Not a mosquito; no fleas; no flies; and such grand nights for sound sleep, under a pair of double blankets, with spruce boughs for a mattress to lie on.

We stayed at this particular place eight days, then broke camp and went to the head-waters of the Lumbay, about three miles away. Here we camped in the edge of a glade, where two branches of the stream proper converged. We were at this camp four days, and while here I shot my first bear, but did not kill him. He was on the opposite side of a cañon from me, and some forty yards away. I was on the brink of the cañon, which would be called a close cañon. It was about sixty feet across, with perpendicular walls, and was fully eighty feet deep at this place. The bear was in an opening of timber, and the ground was covered with a dense growth of mountain dewberries, which were then in their prime. The bear was about twenty yards from the opposite brink from which I was on. He was nearly upright; using his front paws, drawing the tops of the bushes to his mouth, stripping off the berries, leaves, and twigs, eating all ravenously as though he were hungry. His body was slightly quartering to me. He was wholly unconscious of my near presence. I had a 44 center-fire Winchester, the first magazine gun I had owned. I had practiced with it until it had gained my confidence completely as the gun. I raised the Winchester, took deliberate aim, thinking to give him a heart shot. At the crack of the gun he threw his right arm across his breast, under his left arm, and seemed to slap his left side, leaped forward, and as I gave him the next shot, he rose straight up, standing on his hind feet, and seemed to be looking straight at me. From that on I worked the breech-block as fast as I could until the magazine was empty.

By this time the bear was not more than ten or twelve feet from the brink of the cañon. I started up the stream on a run, and as I ran I was taking cartridges out of my belt and reloading the magazine. Our camp was less than a quarter of a mile above, and on the same side the bear was on, and the head of the cañon proper was just a little way below the camp.
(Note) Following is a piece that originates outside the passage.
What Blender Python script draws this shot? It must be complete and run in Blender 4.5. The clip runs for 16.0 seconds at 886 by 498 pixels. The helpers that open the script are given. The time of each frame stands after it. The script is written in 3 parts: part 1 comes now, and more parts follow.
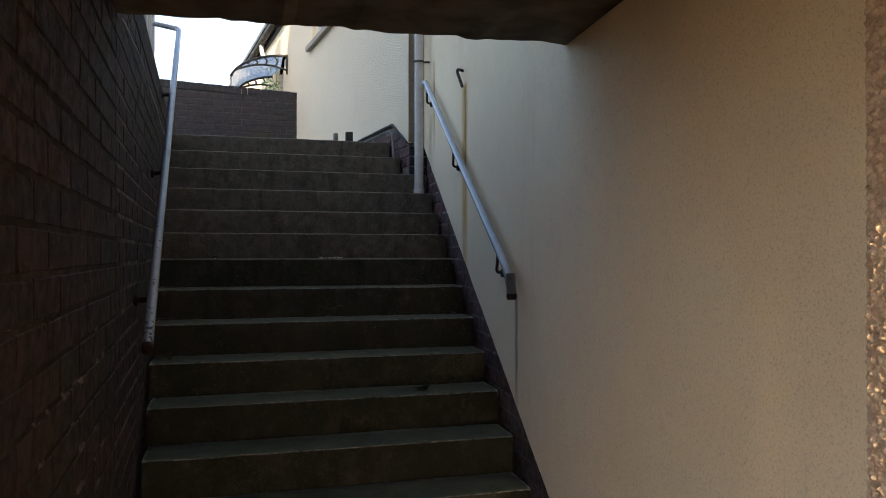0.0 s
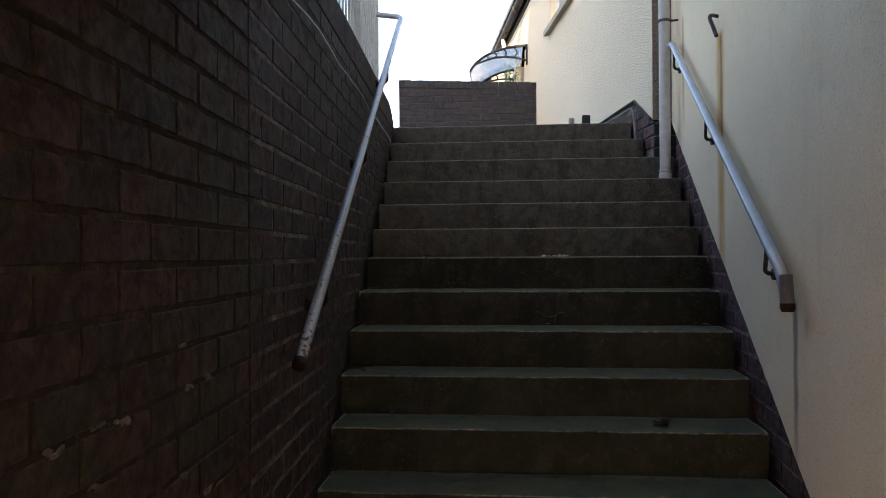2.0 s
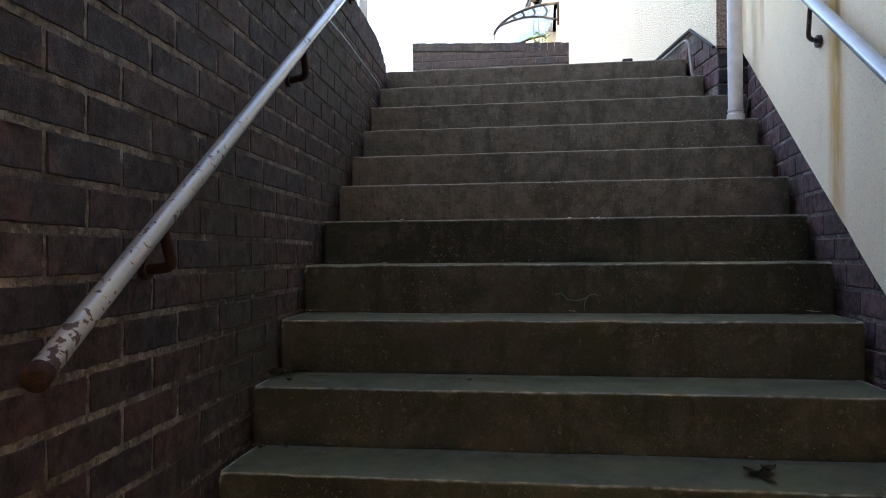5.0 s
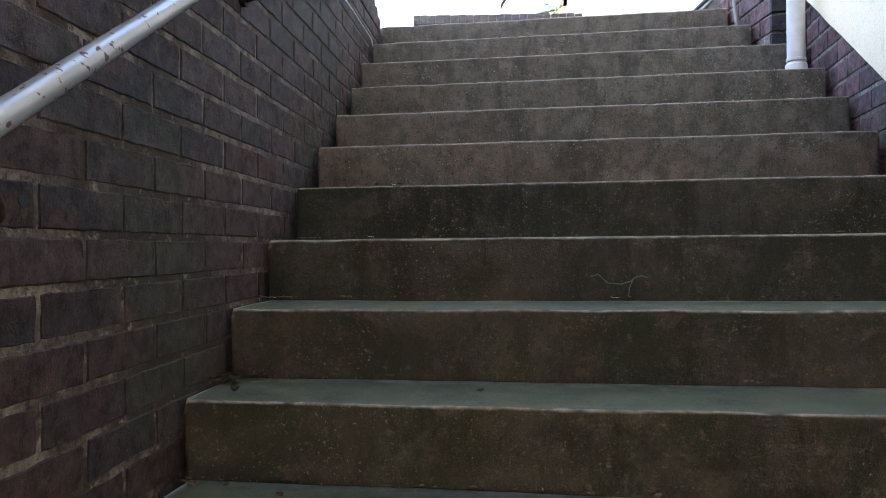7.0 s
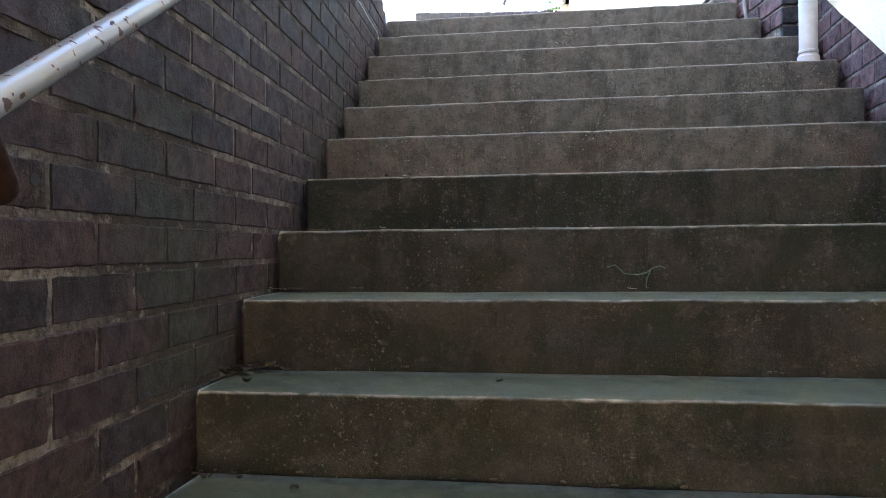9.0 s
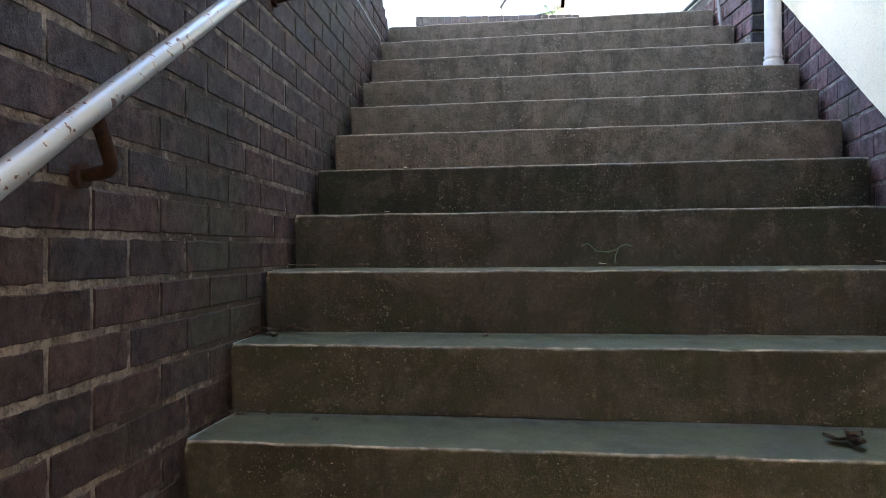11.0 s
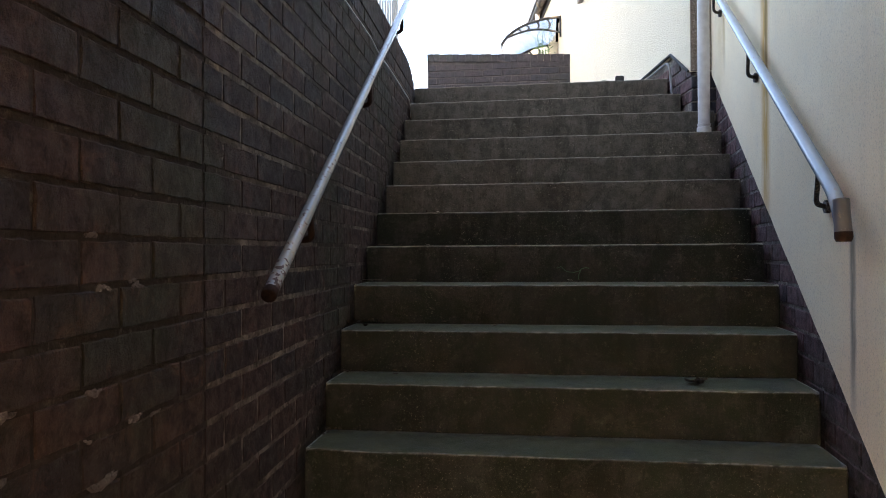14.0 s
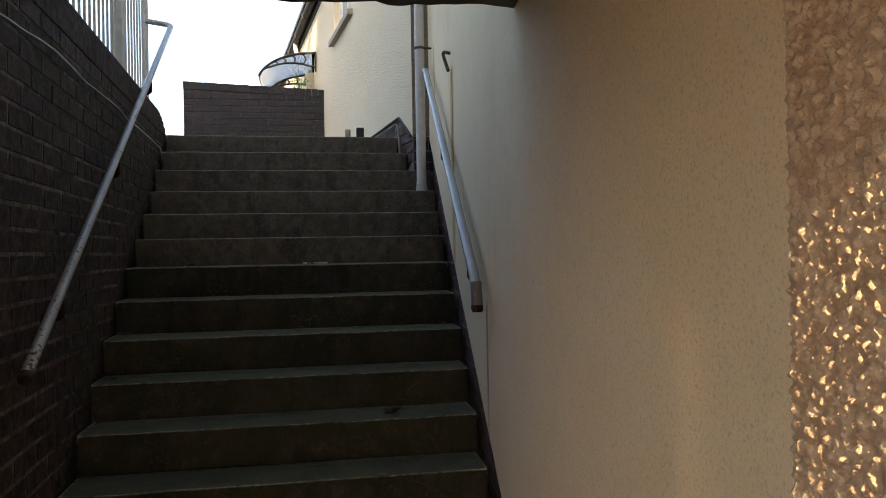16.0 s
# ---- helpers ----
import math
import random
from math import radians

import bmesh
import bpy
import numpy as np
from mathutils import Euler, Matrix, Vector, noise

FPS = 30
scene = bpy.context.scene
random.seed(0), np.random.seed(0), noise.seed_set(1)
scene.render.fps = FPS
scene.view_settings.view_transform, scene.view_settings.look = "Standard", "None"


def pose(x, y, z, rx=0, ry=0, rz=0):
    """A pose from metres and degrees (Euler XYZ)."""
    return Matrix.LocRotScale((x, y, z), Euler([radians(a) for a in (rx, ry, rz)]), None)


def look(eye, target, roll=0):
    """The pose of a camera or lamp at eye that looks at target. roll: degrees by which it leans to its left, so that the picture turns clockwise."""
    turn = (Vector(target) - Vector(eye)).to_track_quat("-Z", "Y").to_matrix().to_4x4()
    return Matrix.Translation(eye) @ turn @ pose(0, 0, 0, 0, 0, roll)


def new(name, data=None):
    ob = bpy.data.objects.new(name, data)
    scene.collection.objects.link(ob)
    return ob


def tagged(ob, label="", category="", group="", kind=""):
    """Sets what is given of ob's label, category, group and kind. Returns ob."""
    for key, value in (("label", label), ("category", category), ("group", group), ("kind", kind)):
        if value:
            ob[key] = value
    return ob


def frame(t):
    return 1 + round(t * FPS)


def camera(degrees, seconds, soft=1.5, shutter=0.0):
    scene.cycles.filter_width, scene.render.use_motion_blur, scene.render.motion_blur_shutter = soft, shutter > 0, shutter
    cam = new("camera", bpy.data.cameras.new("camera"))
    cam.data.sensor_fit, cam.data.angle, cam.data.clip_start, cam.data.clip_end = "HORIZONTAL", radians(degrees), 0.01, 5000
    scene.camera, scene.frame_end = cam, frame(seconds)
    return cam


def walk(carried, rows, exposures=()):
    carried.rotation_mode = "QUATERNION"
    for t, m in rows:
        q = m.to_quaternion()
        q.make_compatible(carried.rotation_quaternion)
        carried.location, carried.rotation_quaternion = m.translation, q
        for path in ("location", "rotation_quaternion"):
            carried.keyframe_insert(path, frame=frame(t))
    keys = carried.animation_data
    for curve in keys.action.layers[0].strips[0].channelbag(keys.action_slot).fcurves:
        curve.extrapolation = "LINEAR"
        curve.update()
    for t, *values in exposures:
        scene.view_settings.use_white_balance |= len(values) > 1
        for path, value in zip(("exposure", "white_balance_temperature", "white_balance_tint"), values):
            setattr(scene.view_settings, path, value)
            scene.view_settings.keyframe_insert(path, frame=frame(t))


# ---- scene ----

My rapid firing had attracted the attention of my companions in camp, and they were hurrying down the cañon on the opposite side. When we got opposite each other, I said, "Wait; don't go down there or you will get into a fight with a wounded cinnamon." They all turned and came back, and as we met at the head of the cañon, I explained how the situation was when I left.

Mr. Justice said:

"All right. Now let's all get in line and keep abreast and go, step by step, as easy as we can, and look carefully, and if we should meet or find him, we ought surely to be able to down him before he can injure any of us."

I was placed on the side next to the cañon, the same being on my right, Mr. Justice on my left about twenty feet from me, the Mexican next, and Doctor Strand on the extreme left. By this time I had got myself pulled together. That I had "buck ager" and "bear fright" together, goes without saying; for had I taken the second thought I should have known that it was physically impossible for a bear to have crossed that cañon, at or near there, and that I could have stood where I fired my first shot and shot the other thirty-two cartridges at him, if he had stayed in sight, with all impunity. My first shot was a cool, deliberate, dead aim, and I shall always believe that a small berry twig had deflected the bullet.

We started our line of march and search, and had proceeded cautiously about two hundred yards, when Mr. J. stopped and said, "Wope!" His quick eye had noticed some bushes shaking straight ahead of him. "Boys," he said, "we are close onto him; be very careful and make no bad shot; they are desperate creatures when wounded; Doctor, you and the Mexican [whose name was Manuel] stay here and Cook and I will go a little further."

We went about thirty-five yards and came to a large log or fallen tree. Mr. Justice and I were then not above two paces apart. He whispered to me saying, "I'll cautiously get up on this trunk, where I can get a good view." As he straightened himself up, he looked in the direction that he had seen the bushes moving. He raised his rifle, took a deliberate aim and fired. He had killed "my bear," the ball entering the butt of the left ear and going into the brain. Upon examining the carcass it was found that I had made seven hits, but only one that would have proved fatal.

From this camp we moved on down the Lumbay to the mouth of the cañon, some seven or eight miles. We cut our own trail as we went. I generally went ahead on foot and with a squaw-ax lopped off such limbs as would strike our packs. It was a slow, tedious transit. We had to pass through a timber-fall for nearly two miles, where there had been a tornado and the trees had uprooted, and in many places piled one on top of another, crossed and interlocked in such a formidable barricade that we could not pass through; in which case we would zigzag back and work our way around. We met several such obstacles that day, and went only five miles from early morning till late in the evening. We camped on a mountain spur, tired out, arriving at the mouth of the cañon the next day.